What did you take away from that experience?
I think now I’ve really embraced my “inner dirtbag,” y’know? I’m in my mid-30s and I’m just going for it. I’m not going to let anybody tell me what I should or shouldn’t be, or what I should wear to get a record deal. If I do all the things everyone else tells me to do, then I’m just one of those Nashville guys, chasing trends. That’s not what I got into music for. And, hell, now that I’m in radio I’ve had to wrangle back up some street cred – so I grew my beard. [Laughs] Y’know. Rebel against the man!
Was the job at CISN the clincher for you to move back home?
Well, there were a bunch of reasons. One of them being family. Y’know being away from home and trying to raise [two] kids. Career-wise, I had opportunities here that I couldn’t capitalize on in the U.S. The radio gig at CISN was one of the big catalysts.

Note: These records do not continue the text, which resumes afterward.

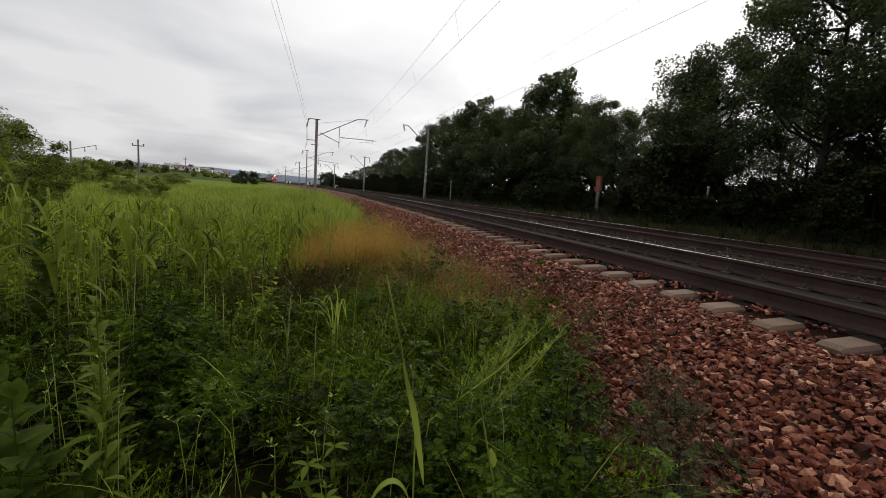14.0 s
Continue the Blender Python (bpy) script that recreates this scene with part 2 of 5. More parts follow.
def verge_ground(name, earth, green):
    """Earth beside the ballast, its colour darkened as shade between plants, giving way to meadow, with a ragged
    border.
    """
    m, tr, bs, link = base_material(name)
    co = tr.nodes.new("ShaderNodeTexCoord")
    sep = tr.nodes.new("ShaderNodeSeparateXYZ")
    link(co.outputs["Object"], sep.inputs[0])
    ragged = node(tr, "ShaderNodeTexNoise", Scale=0.55, Detail=6.0, Roughness=0.65)
    link(co.outputs["Object"], ragged.inputs["Vector"])

    def ramp_of(socket, start, end):
        sway = tr.nodes.new("ShaderNodeMath")
        sway.operation = "MULTIPLY_ADD"
        sway.inputs[1].default_value = (end - start) * 1.6
        link(ragged.outputs[0], sway.inputs[0])
        link(socket, sway.inputs[2])
        r = tr.nodes.new("ShaderNodeMapRange")
        r.interpolation_type = "SMOOTHSTEP"
        shift = (end - start) * 0.8
        r.inputs["From Min"].default_value, r.inputs["From Max"].default_value = start + shift, end + shift
        link(sway.outputs[0], r.inputs["Value"])
        return r.outputs[0]

    def either(a, b):
        x = tr.nodes.new("ShaderNodeMath")
        x.operation = "MAXIMUM"
        link(a, x.inputs[0])
        link(b, x.inputs[1])
        return x.outputs[0]

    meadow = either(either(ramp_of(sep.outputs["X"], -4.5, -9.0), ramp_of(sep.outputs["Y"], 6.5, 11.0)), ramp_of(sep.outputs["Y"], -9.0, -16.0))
    fine = node(tr, "ShaderNodeTexNoise", Scale=3.0, Detail=6.0, Roughness=0.6)
    link(co.outputs["Object"], fine.inputs["Vector"])
    tones = []
    for dark, light in (earth, green):
        c = tr.nodes.new("ShaderNodeValToRGB")
        c.color_ramp.elements[0].position, c.color_ramp.elements[0].color = 0.36, (*dark, 1)
        c.color_ramp.elements[1].position, c.color_ramp.elements[1].color = 0.64, (*light, 1)
        link(fine.outputs[0], c.inputs[0])
        tones.append(c.outputs[0])
    mix = tr.nodes.new("ShaderNodeMix")
    mix.data_type = "RGBA"
    link(meadow, mix.inputs[0])
    link(tones[0], mix.inputs[6])
    link(tones[1], mix.inputs[7])
    link(mix.outputs[2], bs.inputs["Base Color"])
    bs.inputs["Roughness"].default_value, bs.inputs["Specular IOR Level"].default_value = 0.97, 0.03
    b = node(tr, "ShaderNodeBump", Strength=0.8, Distance=0.12)
    link(fine.outputs[0], b.inputs["Height"])
    link(b.outputs[0], bs.inputs["Normal"])
    return m


def glowing(name, colour, power):
    m, tr, bs, link = base_material(name)
    bs.inputs["Base Color"].default_value = (*colour, 1)
    bs.inputs["Emission Color"].default_value = (*colour, 1)
    bs.inputs["Emission Strength"].default_value = power
    return m


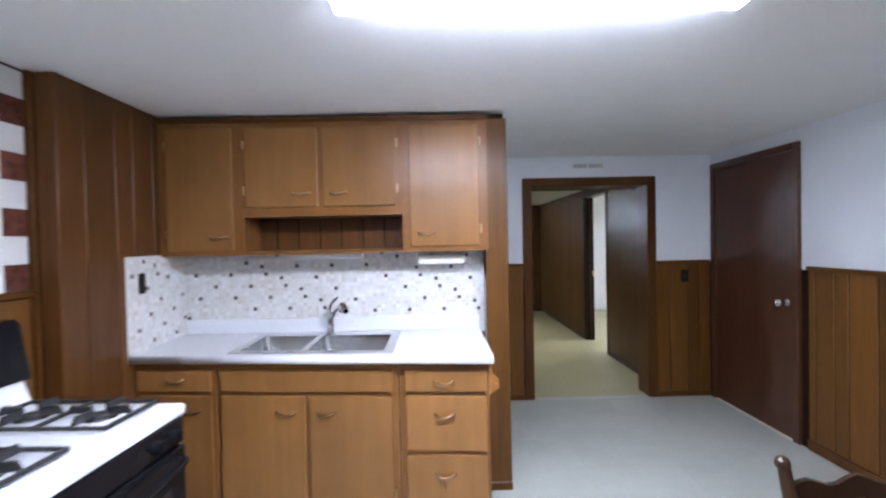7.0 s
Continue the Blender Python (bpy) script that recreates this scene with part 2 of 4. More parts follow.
def mosaic_mat():
    m, n, l, p = shader("mosaic_stone", 0.3)
    info = n.new("ShaderNodeObjectInfo")
    geo = n.new("ShaderNodeNewGeometry")
    add = n.new("ShaderNodeMath")
    add.operation = "ADD"
    l.new(info.outputs["Random"], add.inputs[0])
    l.new(geo.outputs["Random Per Island"], add.inputs[1])
    fr = n.new("ShaderNodeMath")
    fr.operation = "FRACT"
    l.new(add.outputs[0], fr.inputs[0])
    c = ramp(n, l, fr.outputs[0], [(0.0, (0.72, 0.71, 0.68)), (0.35, (0.64, 0.63, 0.60)), (0.6, (0.78, 0.78, 0.77)), (0.95, (0.60, 0.56, 0.51))])
    l.new(c, p.inputs["Base Color"])
    return m


def blind_mat():
    m, n, l, p = shader("translucent_white_slat", 0.6)
    tr, mix = n.new("ShaderNodeBsdfTranslucent"), n.new("ShaderNodeMixShader")
    tr.inputs[0].default_value = (0.92, 0.94, 0.96, 1)
    p.inputs["Base Color"].default_value = (0.85, 0.86, 0.87, 1)
    mix.inputs[0].default_value = 0.72
    l.new(p.outputs[0], mix.inputs[1])
    l.new(tr.outputs[0], mix.inputs[2])
    l.new(mix.outputs[0], n["Material Output"].inputs[0])
    return m


def glass_mat():
    m, n, l, p = shader("window_glass", 0.02)
    p.inputs["Transmission Weight"].default_value = 1.0
    p.inputs["IOR"].default_value = 1.05
    return m


MOSAIC, BLIND, GLASS = mosaic_mat(), blind_mat(), glass_mat()
MOSAIC_DARK = plain("dark_mosaic_stone", (0.07, 0.05, 0.045), 0.3, mottled=0.4, scale=40)

# ---- building helpers ----
BASE = {}
SKEW = [0.0]      # the kitchen counter runs a little out of square


def thing(name, x, y, z, label, category, group="", kind=""):
    """An empty at the base of a thing; its parts are given in world places."""
    ob = new(name)
    ob.location = (x, y, z)
    ob.empty_display_size = 0.05
    BASE[ob] = Vector((x, y, z))
    return tagged(ob, label, category, group, kind)


def part(name, bm, material, parent, label=""):
    """Links a bmesh as one mesh under a thing or a part."""
    me = bpy.data.meshes.new(name)
    base = BASE.get(parent, Vector())
    if SKEW[0]:
        for v in bm.verts:
            v.co.y += SKEW[0] * (1.13 - v.co.x) * (7.62 - v.co.y) / 0.72
    bmesh.ops.translate(bm, verts=bm.verts, vec=-base)
    bm.to_mesh(me)
    bm.free()
    me.materials.append(material)
    ob = new(name, me)
    ob.parent = parent
    BASE[ob] = base
    return tagged(ob, label)


def solo(name, bm, material, label="", category="", group="", kind=""):
    """A thing that is one mesh."""
    me = bpy.data.meshes.new(name)
    bm.to_mesh(me)
    bm.free()
    me.materials.append(material)
    ob = new(name, me)
    BASE[ob] = Vector()
    return tagged(ob, label, category, group, kind)


def add_box(bm, x0, y0, z0, x1, y1, z1, bevel=0.0, seg=2):
    x0, x1, y0, y1, z0, z1 = min(x0, x1), max(x0, x1), min(y0, y1), max(y0, y1), min(z0, z1), max(z0, z1)
    r = bmesh.ops.create_cube(bm, size=1.0)
    vs = r["verts"]
    for v in vs:
        v.co = Vector(((x0 + x1) / 2 + v.co.x * (x1 - x0), (y0 + y1) / 2 + v.co.y * (y1 - y0), (z0 + z1) / 2 + v.co.z * (z1 - z0)))
    if bevel:
        es = list({e for v in vs for e in v.link_edges})
        bmesh.ops.bevel(bm, geom=es, offset=bevel, segments=seg, profile=0.5, affect="EDGES")
    return bm


def box(x0, y0, z0, x1, y1, z1, bevel=0.0, seg=2):
    return add_box(bmesh.new(), x0, y0, z0, x1, y1, z1, bevel, seg)


def boxes(*rows, bevel=0.0):
    bm = bmesh.new()
    for r in rows:
        add_box(bm, *r, bevel=bevel, seg=1)
    return bm


def add_rod(bm, a, b, r0, r1=None, sides=12):
    a, b = Vector(a), Vector(b)
    d = b - a
    m = Matrix.Translation((a + b) / 2) @ d.to_track_quat("Z", "Y").to_matrix().to_4x4()
    bmesh.ops.create_cone(bm, cap_ends=True, segments=sides, radius1=r0, radius2=r0 if r1 is None else r1, depth=d.length, matrix=m)
    return bm


def rod(a, b, r0, r1=None, sides=12):
    return add_rod(bmesh.new(), a, b, r0, r1, sides)


def tube(points, radius, sides=8):
    """A round tube swept along points."""
    bm, pts, rings = bmesh.new(), [Vector(p) for p in points], []
    for i, p in enumerate(pts):
        d = (pts[min(i + 1, len(pts) - 1)] - pts[max(i - 1, 0)]).normalized()
        q = d.to_track_quat("Z", "Y")
        rings.append([bm.verts.new(p + q @ Vector((math.cos(k * math.tau / sides) * radius, math.sin(k * math.tau / sides) * radius, 0))) for k in range(sides)])
    for a, b in zip(rings, rings[1:]):
        for k in range(sides):
            bm.faces.new((a[k], a[(k + 1) % sides], b[(k + 1) % sides], b[k]))
    bm.faces.new(rings[0][::-1])
    bm.faces.new(rings[-1])
    for f in bm.faces:
        f.smooth = True
    return bm


def prism(outline, lo, hi, axis="z"):
    """An outline in two coordinates, drawn out along an axis."""
    bm = bmesh.new()
    place = {"z": lambda u, v, w: (u, v, w), "x": lambda u, v, w: (w, u, v), "y": lambda u, v, w: (u, w, v)}[axis]
    a = [bm.verts.new(place(u, v, lo)) for u, v in outline]
    b = [bm.verts.new(place(u, v, hi)) for u, v in outline]
    bm.faces.new(a)
    bm.faces.new(b)
    k = len(outline)
    for i in range(k):
        bm.faces.new((a[i], a[(i + 1) % k], b[(i + 1) % k], b[i]))
    bmesh.ops.recalc_face_normals(bm, faces=bm.faces)
    return bm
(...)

How would you describe your sense of style?
It’s really a mix of rockabilly and biker, I would say. If there’s a term for that I’m not sure, but it’s probably “good ol’ dirtbag rock ‘n’ roll.” The stuff that I love is functional for riding bikes: The boots, the leather jacket and these sorts of things. Finally, just like my music, I honed what it is and what I do into a fine point. So with my look, I just found what really works for me and what doesn’t.
Do you stay on the lookout for cool trinkets and clothes while you are on tour?
When I’m travelling, the first thing I look for is where the cool little shops are that I can go into. I love going to Toronto so I can cruise Kensington Market. Even here there’s Divine or other cool little shops on Whyte Ave. You can go and dig around every few weeks to see what’s new or what’s come in. But if I bring home one more leather jacket my wife is probably going to divorce me. I own probably a dozen – ranging from completely old and falling apart to brand new.
Do you shop at secondhand shops exclusively?
I like the vintage stuff. I’m a fan of that. But again, if I go into a box store and there’s one piece that looks really great, I’ll get it. But most of the time if it smells a bit too new, or if Tim McGraw is wearing it, I don’t want to wear it. Nothing against Tim McGraw, but he’s just sort of my barometer.